# WRITTEN TASK
Omit pictures and quote the listing below line by line, from its start through the line that holds "i), M_STRING, sw)".
-------- DATA LINES
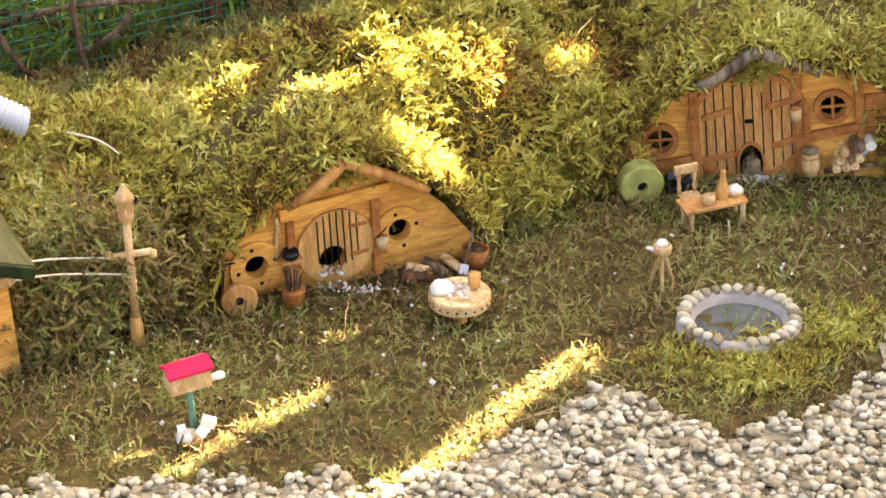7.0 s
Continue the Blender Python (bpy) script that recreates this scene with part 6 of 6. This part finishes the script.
# loose stalks and straws on the moss
for i, (p_, q_) in enumerate((((0.855, 3.30, 0.01), (0.845, 3.28, 0.055)), ((0.90, 3.33, 0.015), (0.97, 3.35, 0.02)), ((1.215, 3.74, 0.01), (1.205, 3.70, 0.075)), ((1.20, 3.74, 0.04), (1.235, 3.72, 0.06)), ((1.48, 3.57, 0.0), (1.49, 3.57, 0.03)), ((0.40, 2.895, 0.004), (0.36, 2.875, 0.004)), ((1.55, 3.66, 0.004), (1.68, 3.62, 0.006)), ((0.28, 3.26, 0.13), (0.33, 3.22, 0.10)), ((0.67, 2.935, 0.006), (0.655, 2.965, 0.01)), ((0.95, 3.26, 0.008), (1.0, 3.24, 0.008)), ((-0.40, 3.0, 0.2), (-0.33, 2.95, 0.19)), ((-0.95, 2.58, 0.01), (-0.92, 2.62, 0.025)))):
    sw = thing("straw", pose(0, 0, 0), "dry pale straw lying on the moss", "straw", "loose straws")
    part("stalk", rod(p_, q_, 0.0016, 0.001, 5, 0.006, 5, i), M_STRING, sw)

p, n = scatter(1500, -0.9, 1.9, 2.5, 4.1, lambda x, y: ~gravelly(x, y) & ~inside(x, y, SAND) & ~bare(x, y) & (land(x, y) < 0.32) & (patchy(x, y, 4.0, 1.0) > -0.3), 141)
growth("dry_straws", p + np.array([0, 0, 0.012]), n, 0.042, 1.6, BLADE * np.array([0.40, 1.3, 1.0]), BLADE_F, M_STRAW, "thin dry straws and stalks strewn on the moss", "straw", 142)

# single pebbles along the gravel's near edge, to be picked up one by one
peb_meshes = []
for k_ in range(8):
    vs_, fs_ = pebble_mesh(k_ + 20, 2)
    o_ = sheet("pebble", vs_ * 0.0072, fs_, M_GRAVEL)
    peb_meshes.append(o_.data)
    bpy.data.objects.remove(o_)
rq = random.Random(21)
made = 0
while made < 280:
    px, py = rq.uniform(-0.55, 0.75), rq.uniform(2.3, 2.75)
    if not bool(gravelly(np.array([px]), np.array([py]))[0]):
        continue
    o_ = new("pebble", peb_meshes[made % len(peb_meshes)])
    o_.parent = bed
    o_.matrix_world = pose(px, py, float(land(px, py)) + 0.013, rq.uniform(-25, 25), rq.uniform(-25, 25), rq.uniform(0, 360))
    made += 1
----------------
# ANSWER TO THE EXERCISE
7.0 s
Continue the Blender Python (bpy) script that recreates this scene with part 6 of 6. This part finishes the script.
# loose stalks and straws on the moss
for i, (p_, q_) in enumerate((((0.855, 3.30, 0.01), (0.845, 3.28, 0.055)), ((0.90, 3.33, 0.015), (0.97, 3.35, 0.02)), ((1.215, 3.74, 0.01), (1.205, 3.70, 0.075)), ((1.20, 3.74, 0.04), (1.235, 3.72, 0.06)), ((1.48, 3.57, 0.0), (1.49, 3.57, 0.03)), ((0.40, 2.895, 0.004), (0.36, 2.875, 0.004)), ((1.55, 3.66, 0.004), (1.68, 3.62, 0.006)), ((0.28, 3.26, 0.13), (0.33, 3.22, 0.10)), ((0.67, 2.935, 0.006), (0.655, 2.965, 0.01)), ((0.95, 3.26, 0.008), (1.0, 3.24, 0.008)), ((-0.40, 3.0, 0.2), (-0.33, 2.95, 0.19)), ((-0.95, 2.58, 0.01), (-0.92, 2.62, 0.025)))):
    sw = thing("straw", pose(0, 0, 0), "dry pale straw lying on the moss", "straw", "loose straws")
    part("stalk", rod(p_, q_, 0.0016, 0.001, 5, 0.006, 5, i), M_STRING, sw)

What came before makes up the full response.